Cooling and turning out the loaves
Handle the hot pans with oven mitts or pot holders. The hot pans can give you 2nd degree burns.
- Set the pans on a roasting rack to cool for about 5 minutes.
- After about 5 minutes, turn the loaves out. Grab the pan with pot holders, invert, and shake. The loaf should pop out.
- Set the loaves on the rack to continue cooling for another 5 minutes or so. These ten minutes cooling complete the baking process.
- Set the pans aside to cool. When they are cool, wipe them out with a dish fowl. No need to wash them. Just remove any dust or other loose foreign matter.
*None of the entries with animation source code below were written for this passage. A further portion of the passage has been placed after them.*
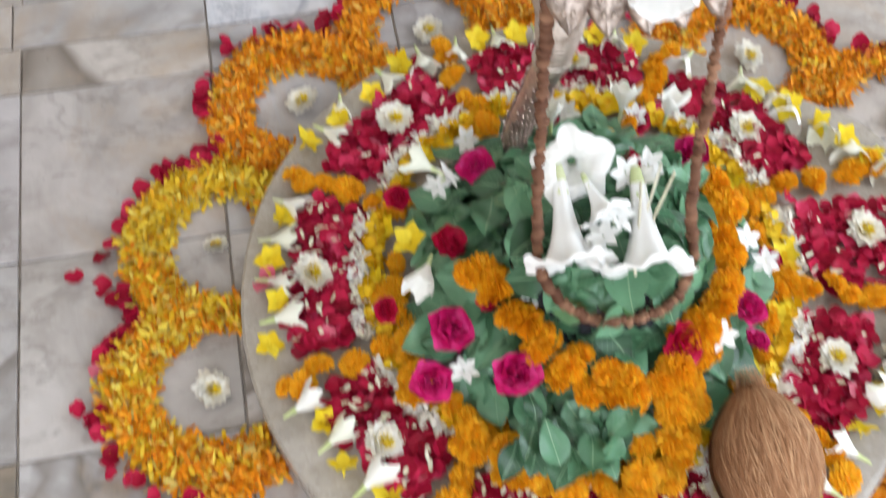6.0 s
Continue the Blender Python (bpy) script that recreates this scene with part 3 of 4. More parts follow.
arcs = [[] for _ in LOBES]
tries = 0
while sum(map(len, arcs)) < 36000 and tries < 600000:
    tries += 1
    x, y = rnd.uniform(-0.45, 0.5), rnd.uniform(-0.45, 0.45)
    k, d = near_lobe(x, y)
    wob = 0.004 * math.sin(40 * x) + 0.004 * math.sin(37 * y + 1) + rnd.gauss(0, 0.0022)
    if 0.050 + wob < d < 0.087 + wob and outside_base(x, y, 0.004):
        mid = 1 - abs(d - 0.068) / 0.022
        arcs[k].append((x, y, 0.002 + rnd.random() * 0.013 * max(0.12, mid)))
for k, pts in enumerate(arcs):
    cut = {4: 0.72, 5: 0.45, 1: 0.12, 0: 0.12, 3: 0.05}.get(k, 0.03)
    yel = [p for p in pts if rnd.random() < cut * (1.3 if p[1] > LOBES[k][1] else 0.75)]
    chosen = set(yel)
    scatter_shred("marigold_petals", "curved band of shredded orange marigold petals on the floor", [p for p in pts if p not in chosen], M_SHRED, 0.005, 0.0125, 0.45)
    if len(yel) > 10:
        scatter_shred("yellow_marigold_petals", "shredded yellow marigold petals strewn among orange ones on the floor", yel, M_YELLOW, 0.005, 0.0125, 0.45)

for k, (x, y) in enumerate(LOBES):
    put_chrysanthemum(x + rnd.gauss(0, 0.001), y, 0.004, 0.0165 if k != 4 else 0.012)

# loose rose petals along the outer side of the scallops
for k, (cx, cy) in enumerate(LOBES):
    ang = math.atan2(cy, cx)
    for j in range(24):
        a = ang + rnd.uniform(-1.35, 1.35)
        q = 0.090 + abs(rnd.gauss(0, 0.006))
        x, y = cx + q * math.cos(a), cy + q * math.sin(a)
        if near_lobe(x, y)[1] > 0.088 and y < RISER_Y - 0.02 and outside_base(x, y, 0.02):
            s = rnd.uniform(0.010, 0.0185)
            o = place("rose_petal", rnd.choice(CUP), None, facing((x, y, 0.004), (rnd.gauss(0, 0.5), rnd.gauss(0, 0.5), 1), rnd.uniform(0, 6), s))
            tagged(o, "loose crimson rose petal on the marble floor", "petal", "loose rose petals")
for x, y in ((-0.425, 0.085), (0.135, 0.30)):
    tagged(place("rose_petal", rnd.choice(CUP), None, facing((x, y, 0.003), (0.1, 0.1, 1), rnd.uniform(0, 6), 0.013)), "loose crimson rose petal on the marble floor", "petal", "loose rose petals")

# ---- arrangement on the base ----
SPOKES = [149, 194, 230, 264, 307, 343, 12, 57, 106]
sp = sorted(SPOKES)


def pol(r, deg, z=0.0):
    return (r * math.cos(radians(deg)), r * math.sin(radians(deg)), z)


Z = DISC_Z
for deg in SPOKES:
    r1 = 0.262 if deg not in (343, 12) else (0.285 if deg == 343 else 0.295)
    garland("short radial string of orange marigold heads on the marble base", [pol(0.155, deg, Z + 0.010), pol(0.21, deg + 1, Z + 0.008), pol(r1, deg + rnd.uniform(-1, 1), Z + 0.006)], 0.0145 if 200 < deg < 350 else 0.0120, 0.0175 if 200 < deg < 350 else 0.0152, 0.0, 0.003)

for first, last in ((168, 200), (318, 374)):
    ring = [pol(0.156 + 0.003 * math.sin(i), first + (last - first) * i / 16, Z + 0.011) for i in range(17)]
    garland("curved string of orange marigold heads round the bed of leaves", ring, 0.0135, 0.0155)

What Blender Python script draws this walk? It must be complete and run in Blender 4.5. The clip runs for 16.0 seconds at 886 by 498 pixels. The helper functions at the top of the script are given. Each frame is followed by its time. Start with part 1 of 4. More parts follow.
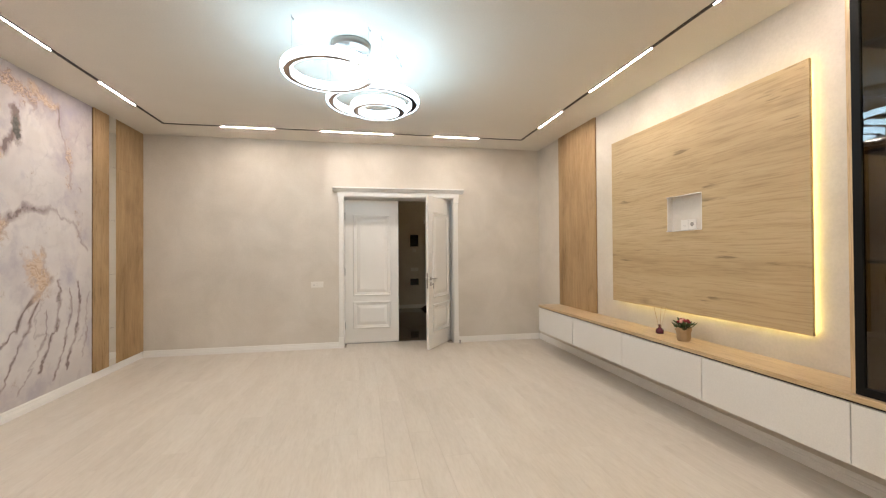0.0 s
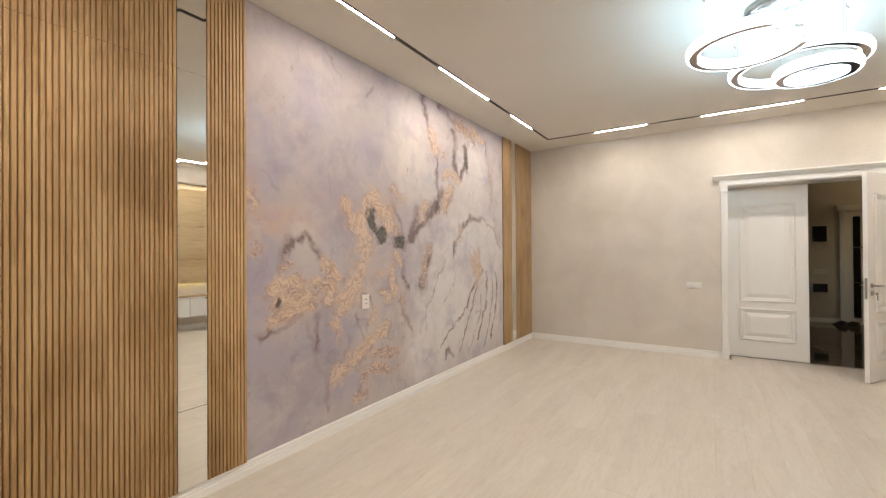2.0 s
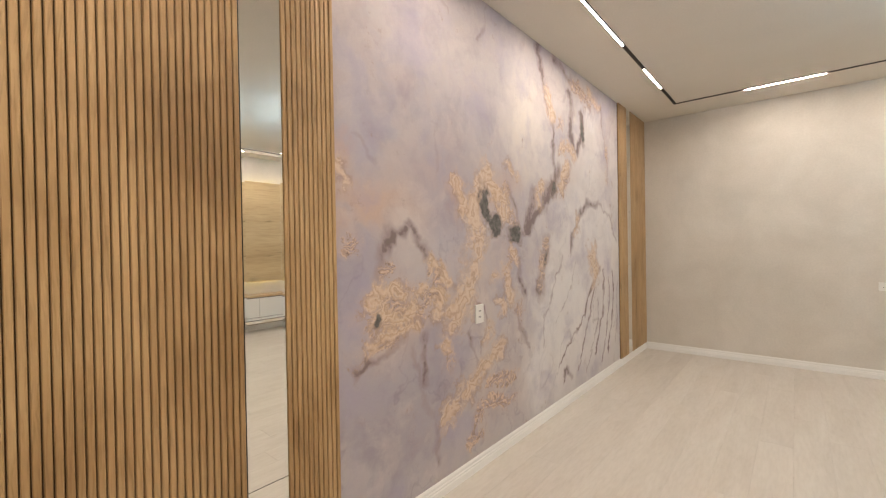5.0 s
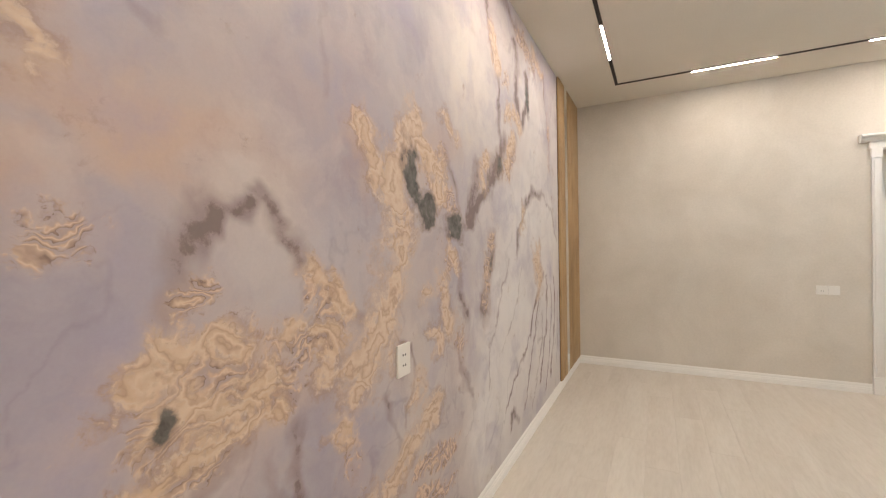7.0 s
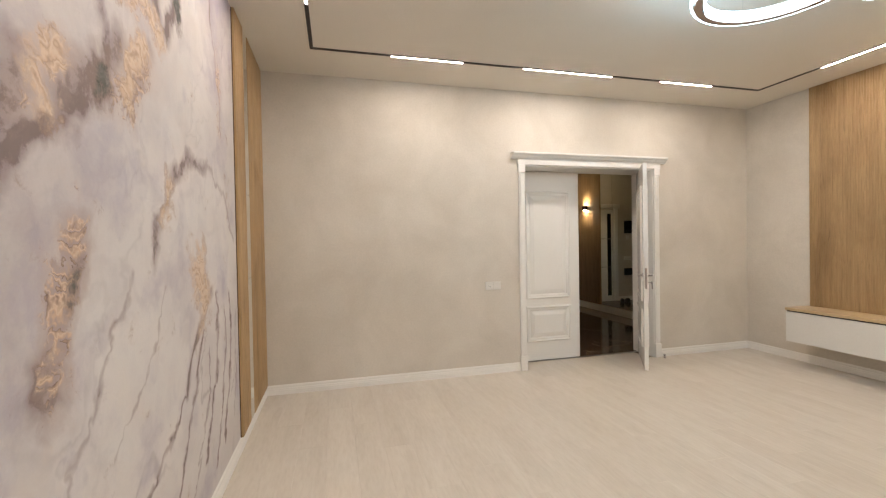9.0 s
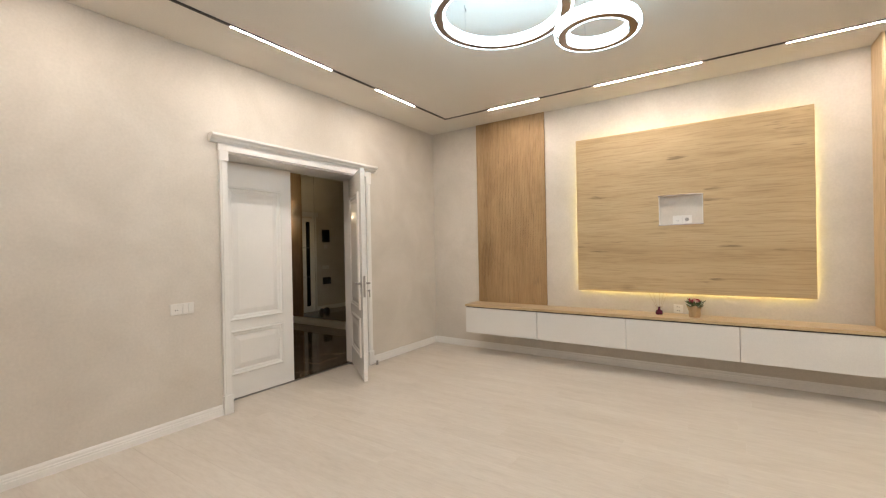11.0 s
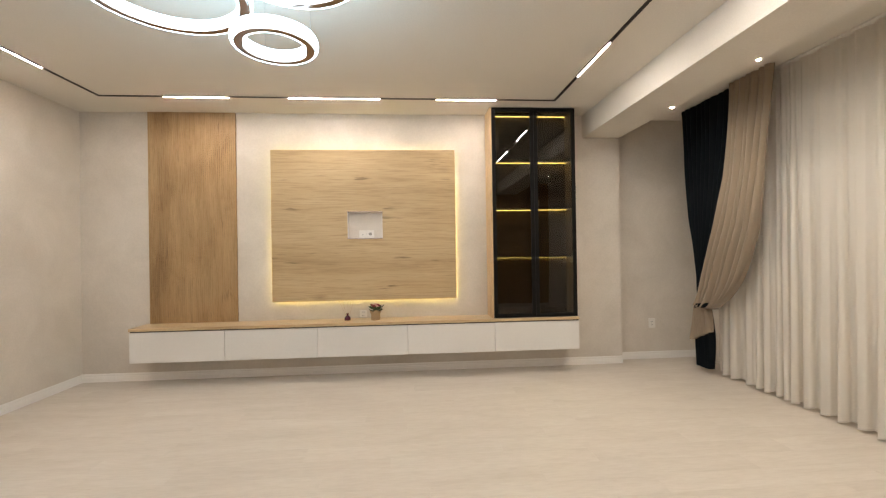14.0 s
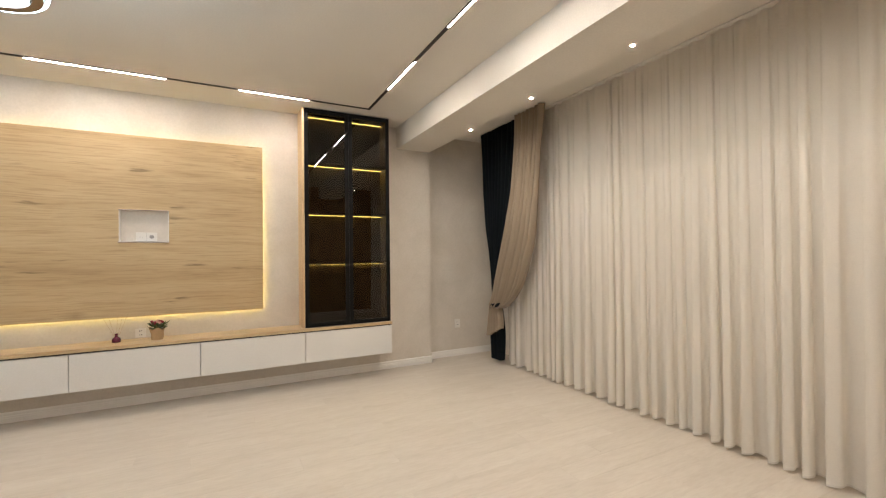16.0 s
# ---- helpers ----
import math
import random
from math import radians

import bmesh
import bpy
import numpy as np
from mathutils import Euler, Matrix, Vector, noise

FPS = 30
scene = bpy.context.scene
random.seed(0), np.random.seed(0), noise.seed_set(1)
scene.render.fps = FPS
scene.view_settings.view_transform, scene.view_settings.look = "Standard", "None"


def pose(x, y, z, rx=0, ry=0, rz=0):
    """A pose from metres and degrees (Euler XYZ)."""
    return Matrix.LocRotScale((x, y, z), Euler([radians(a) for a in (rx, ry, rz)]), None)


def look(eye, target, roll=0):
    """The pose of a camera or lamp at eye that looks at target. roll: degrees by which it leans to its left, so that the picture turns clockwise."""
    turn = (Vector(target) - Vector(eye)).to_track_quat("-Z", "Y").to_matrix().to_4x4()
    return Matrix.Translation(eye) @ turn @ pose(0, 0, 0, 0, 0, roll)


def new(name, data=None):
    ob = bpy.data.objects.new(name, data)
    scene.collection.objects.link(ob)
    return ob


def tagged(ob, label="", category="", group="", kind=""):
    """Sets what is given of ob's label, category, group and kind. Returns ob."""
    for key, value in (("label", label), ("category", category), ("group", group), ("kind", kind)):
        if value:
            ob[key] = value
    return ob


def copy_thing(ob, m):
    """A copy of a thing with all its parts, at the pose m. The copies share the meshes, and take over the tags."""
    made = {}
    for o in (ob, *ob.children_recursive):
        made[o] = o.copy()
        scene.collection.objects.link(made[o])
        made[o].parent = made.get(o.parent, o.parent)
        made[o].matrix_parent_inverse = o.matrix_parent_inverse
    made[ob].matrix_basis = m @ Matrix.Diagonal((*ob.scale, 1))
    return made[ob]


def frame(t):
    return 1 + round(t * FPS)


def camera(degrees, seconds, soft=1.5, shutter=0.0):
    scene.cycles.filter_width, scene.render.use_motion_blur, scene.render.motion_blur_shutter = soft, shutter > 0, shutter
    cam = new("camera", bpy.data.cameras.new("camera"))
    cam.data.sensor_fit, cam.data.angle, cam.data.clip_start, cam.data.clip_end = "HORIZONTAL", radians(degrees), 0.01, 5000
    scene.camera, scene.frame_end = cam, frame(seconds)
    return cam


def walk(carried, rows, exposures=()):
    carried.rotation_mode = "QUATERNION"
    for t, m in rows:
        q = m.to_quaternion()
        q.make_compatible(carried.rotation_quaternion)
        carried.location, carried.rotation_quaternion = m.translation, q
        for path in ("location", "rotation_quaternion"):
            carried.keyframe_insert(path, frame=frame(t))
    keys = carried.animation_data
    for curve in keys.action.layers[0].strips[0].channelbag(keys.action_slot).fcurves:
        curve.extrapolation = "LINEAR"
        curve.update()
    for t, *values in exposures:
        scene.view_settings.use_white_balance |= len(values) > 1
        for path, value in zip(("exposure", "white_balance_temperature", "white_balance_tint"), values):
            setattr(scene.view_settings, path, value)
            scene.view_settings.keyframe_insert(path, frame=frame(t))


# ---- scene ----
cam = camera(93.2, 16.0, soft=1.25)
PATH = [
    (0, (2.924, -6.35, 1.356), (3.305, -4.386, 1.375), -0.4),
    (0.5, (2.83, -6.383, 1.354), (2.859, -4.383, 1.378), -0.4),
    (1, (2.7, -6.399, 1.362), (2.329, -4.433, 1.382), -0.5),
    (1.5, (2.57, -6.467, 1.366), (1.848, -4.602, 1.385), -0.2),
    (2, (2.501, -6.513, 1.375), (1.418, -4.832, 1.389), -0.4),
    (2.5, (2.451, -6.547, 1.379), (1.161, -5.018, 1.388), -0.6),
    (3, (2.349, -6.581, 1.367), (0.959, -5.144, 1.374), -0.8),
    (3.2, (2.309, -6.576, 1.355), (0.907, -5.15, 1.366), -0.8),
    (5.3, (1.44, -5.922, 1.401), (0.193, -4.358, 1.384), -0.9),
    (5.5, (1.369, -5.826, 1.399), (0.153, -4.238, 1.385), -0.8),
    (6, (1.171, -5.631, 1.395), (0.03, -3.988, 1.379), -0.8),
    (6.5, (0.994, -5.442, 1.388), (-0.064, -3.745, 1.374), -0.8),
    (7, (0.858, -5.187, 1.377), (-0.055, -3.408, 1.366), -0.9),
    (7.5, (0.72, -4.958, 1.375), (0.03, -3.081, 1.359), -0.8),
    (8, (0.621, -4.734, 1.358), (0.315, -2.758, 1.338), -0.8),
    (8.5, (0.64, -4.471, 1.353), (0.742, -2.474, 1.331), -0.9),
    (9, (0.657, -4.201, 1.371), (1.156, -2.264, 1.343), -1.0),
    (9.5, (0.67, -3.981, 1.369), (1.556, -2.188, 1.333), -0.9),
    (11.8, (0.726, -3.474, 1.337), (2.549, -2.653, 1.345), -1.1),
    (12, (0.724, -3.517, 1.336), (2.571, -2.75, 1.345), -1.0),
    (12.5, (0.731, -3.553, 1.34), (2.643, -2.968, 1.353), -1.1),
    (13, (0.741, -3.585, 1.343), (2.713, -3.254, 1.36), -1.2),
    (13.5, (0.756, -3.616, 1.346), (2.755, -3.541, 1.366), -1.1),
    (14, (0.766, -3.697, 1.383), (2.761, -3.844, 1.39), -0.9),
    (14.5, (0.772, -3.719, 1.385), (2.747, -4.039, 1.397), -0.6),
    (15, (0.772, -3.753, 1.389), (2.715, -4.226, 1.406), -0.4),
    (15.5, (0.769, -3.805, 1.384), (2.652, -4.478, 1.407), -0.4),
    (16, (0.756, -3.871, 1.385), (2.534, -4.786, 1.41), -0.7),
]
walk(cam, [(t, look(eye, target, roll)) for t, eye, target, roll in PATH])

# ---- world ----
world = bpy.data.worlds.new("night")
scene.world = world
world.use_nodes = True
world.node_tree.nodes["Background"].inputs[0].default_value = (0.02, 0.025, 0.04, 1)
world.node_tree.nodes["Background"].inputs[1].default_value = 0.1

# lamp strengths
TRACK_GLOW = 312.0
RING_GLOW = 17.5
LED_GLOW = 20.0
SPOT_GLOW = 7000.0
SCONCE_GLOW = 800

# ---- plan, in metres ----
H = 3.0                     # ceiling
F = -0.03                   # floor
XR = 5.74                   # east wall face
XRECESS = 5.90              # east wall face in the window bay
YB, YBEAM = -6.25, -5.79    # beam: rear and front faces
ZBEAM = 2.73
YSOUTH = -7.35              # wall behind the curtains
WALL_N = 0.36               # depth of the door wall
DX0, DX1, DZ = 2.655, 4.33, 2.205   # door opening
HALL_Y, HALL_X0, HALL_X1 = 4.20, 1.2, 5.76

# ---- helpers ----
ORIGIN = {}


def thing(name, at, label="", category="", group="", kind=""):
    ob = new(name)
    ob.location = at
    ob.empty_display_size = 0.1
    ORIGIN[ob] = Vector(at)
    return tagged(ob, label, category, group, kind)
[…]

- Once the bread surface is bath water temperature, it may be cut and eaten.
- Allow the bread to continue cooling. Bag and freeze extra loaves until needed.
Leaving the bread in the pans until completely cool will cause the loaves to sweat. When you turn them out, the crust will be soggy which is bad. Cutting the loaves prematurely will find the loaves still a bit soggy inside. Ten minutes from oven to knife is about right.